Eu não poderia administrar 10 personagens em uma peça curta; então, eu as reduzi a cinco figuras-chave – algumas com características das que foram deixadas de fora. As cinco escolhidas estavam envolvidas com os principais assuntos que eu queria apresentar na peça. Além disso, uma peça requer tensão e conflito, e eu escolhi aquelas cinco para esse propósito. As personagens se dividem em duas facções, representando dois esforços diferentes [na tentativa de avançar] na fissão [divisão do núcleo atômico]: Heisenberg e Weizsäcker versus Gerlach e Diebner.
Hahn é uma figura independente, como o foi na vida real. Rittner, o [militar] supervisor britânico, posiciona-se acima de todas elas.
A peça parece propositalmente não responder a uma questão crucial: o programa nuclear nazista foi deliberadamente sabotado por cientistas alemães?
Acho que está bem claro que eles não sabotaram o projeto, apesar de Heisenberg ter dito que ele “não estava 100% ansioso para fazer isso”. Em vez disso, as personagens indicam que o projeto falhou por várias razões: porque elas não puderam trabalhar em conjunto; as teorias de Heisenberg fizeram a bomba parecer algo distante, fora do alcance; o bombardeio de cidades e fábricas interrompeu o trabalho deles; a quantidade limitada de água pesada [que absorve a energia gerada pela fissão] atrasou a pesquisa deles; a baixa posição deles na política científica do Terceiro Reich.

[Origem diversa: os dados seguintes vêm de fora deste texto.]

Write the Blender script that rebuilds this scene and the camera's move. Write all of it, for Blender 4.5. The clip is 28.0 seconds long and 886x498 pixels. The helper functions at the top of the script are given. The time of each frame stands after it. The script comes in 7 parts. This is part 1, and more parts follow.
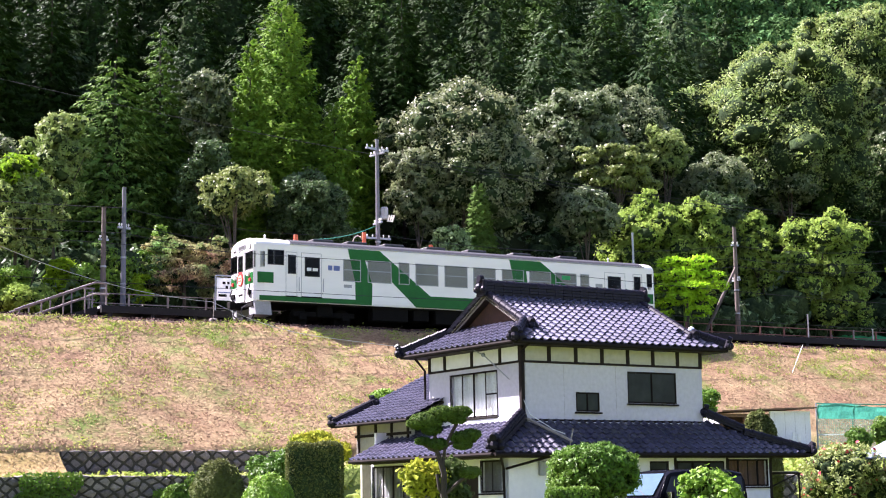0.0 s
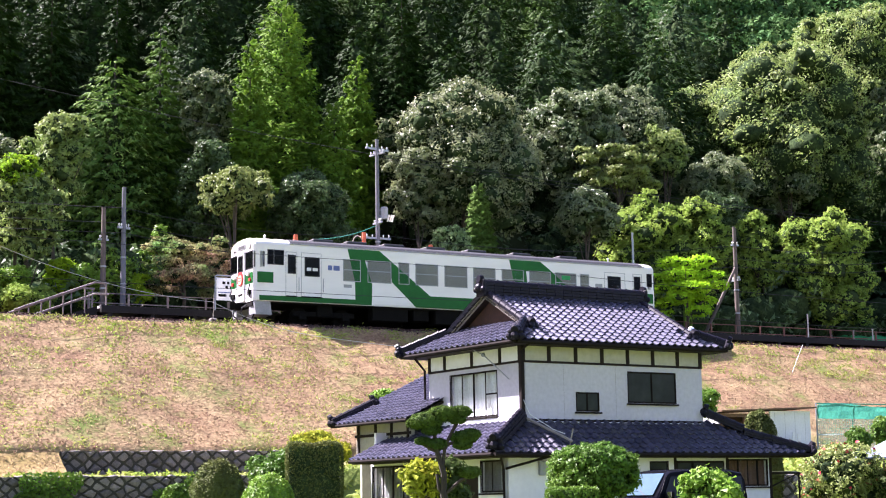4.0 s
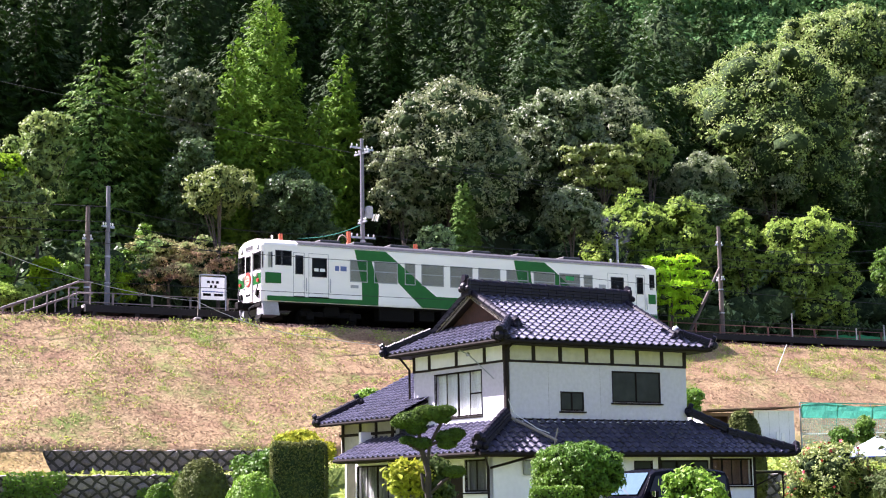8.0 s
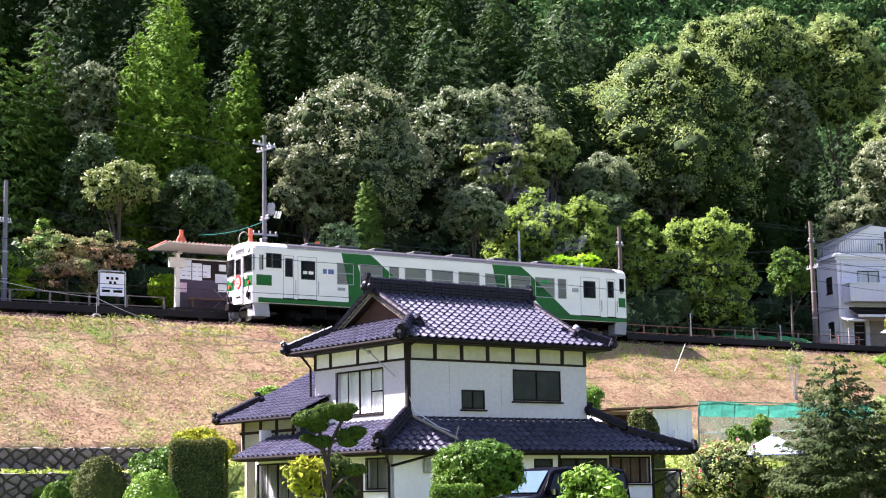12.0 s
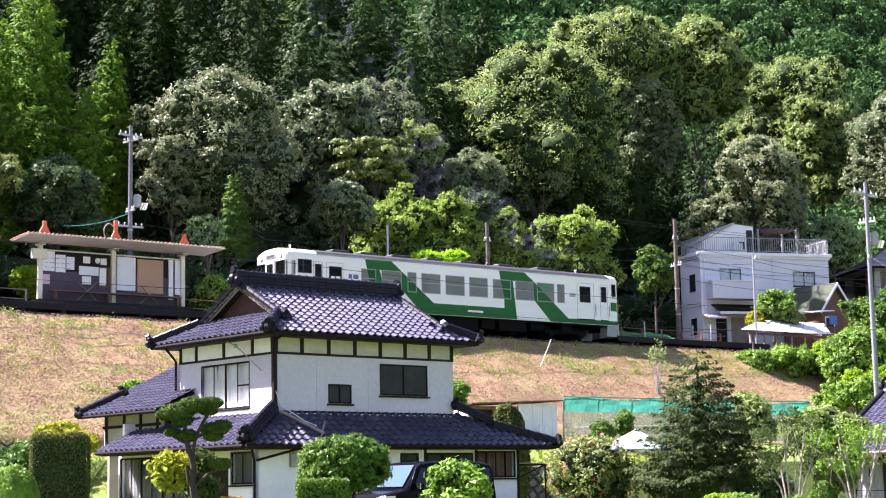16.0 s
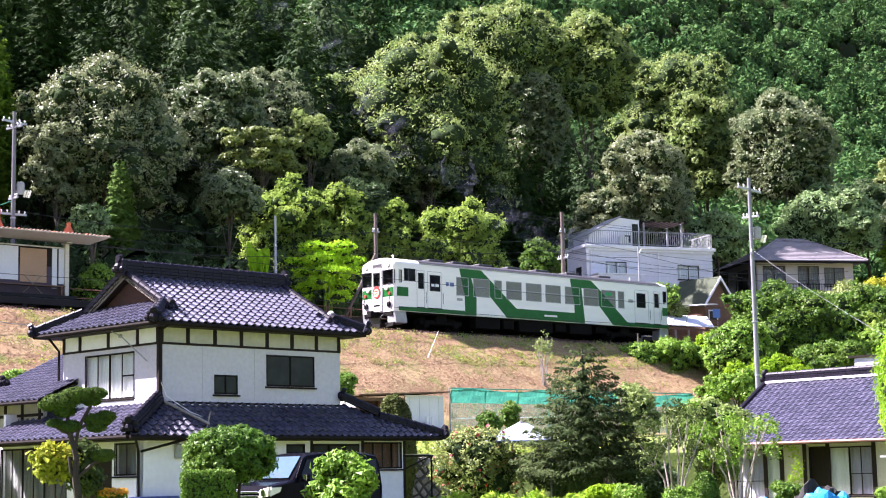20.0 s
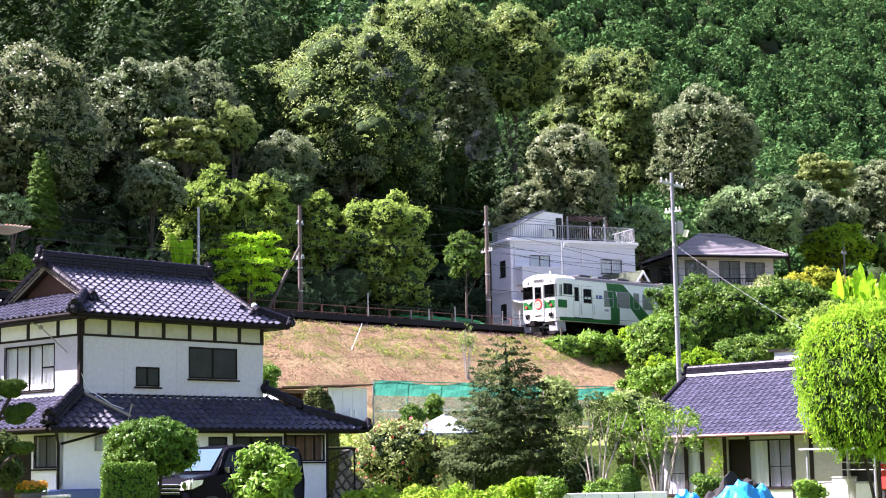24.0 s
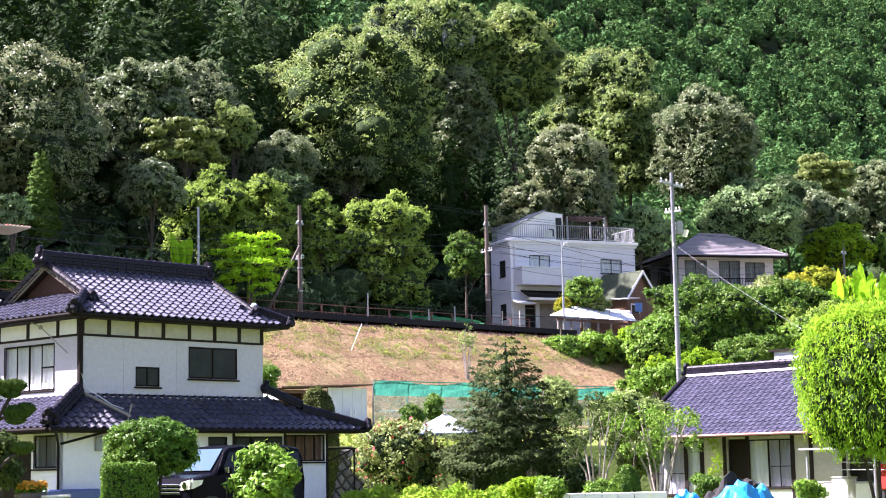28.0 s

Na peça, as falas de Heisenberg fazem-no parecer dúbio, e isso reforça rumores sobre o papel que ele haveria desempenhado nos 12 anos do regime nazista. Qual foi a verdadeira relação dele com o Estado e a ideologia nazistas?
Ele foi uma figura contraditória, como foi a maioria dos acadêmicos não nazistas, incluindo aqueles [na peça] Farm Hall – exceção, talvez, para Diebner. Vemos [na peça] que Heisenberg não era membro do partido e que tentou trabalhar com o sistema para salvar a ciência e os cientistas da Alemanha. Mas foi sufocado pela ditadura e, no final, falhou no âmbito pessoal e profissional.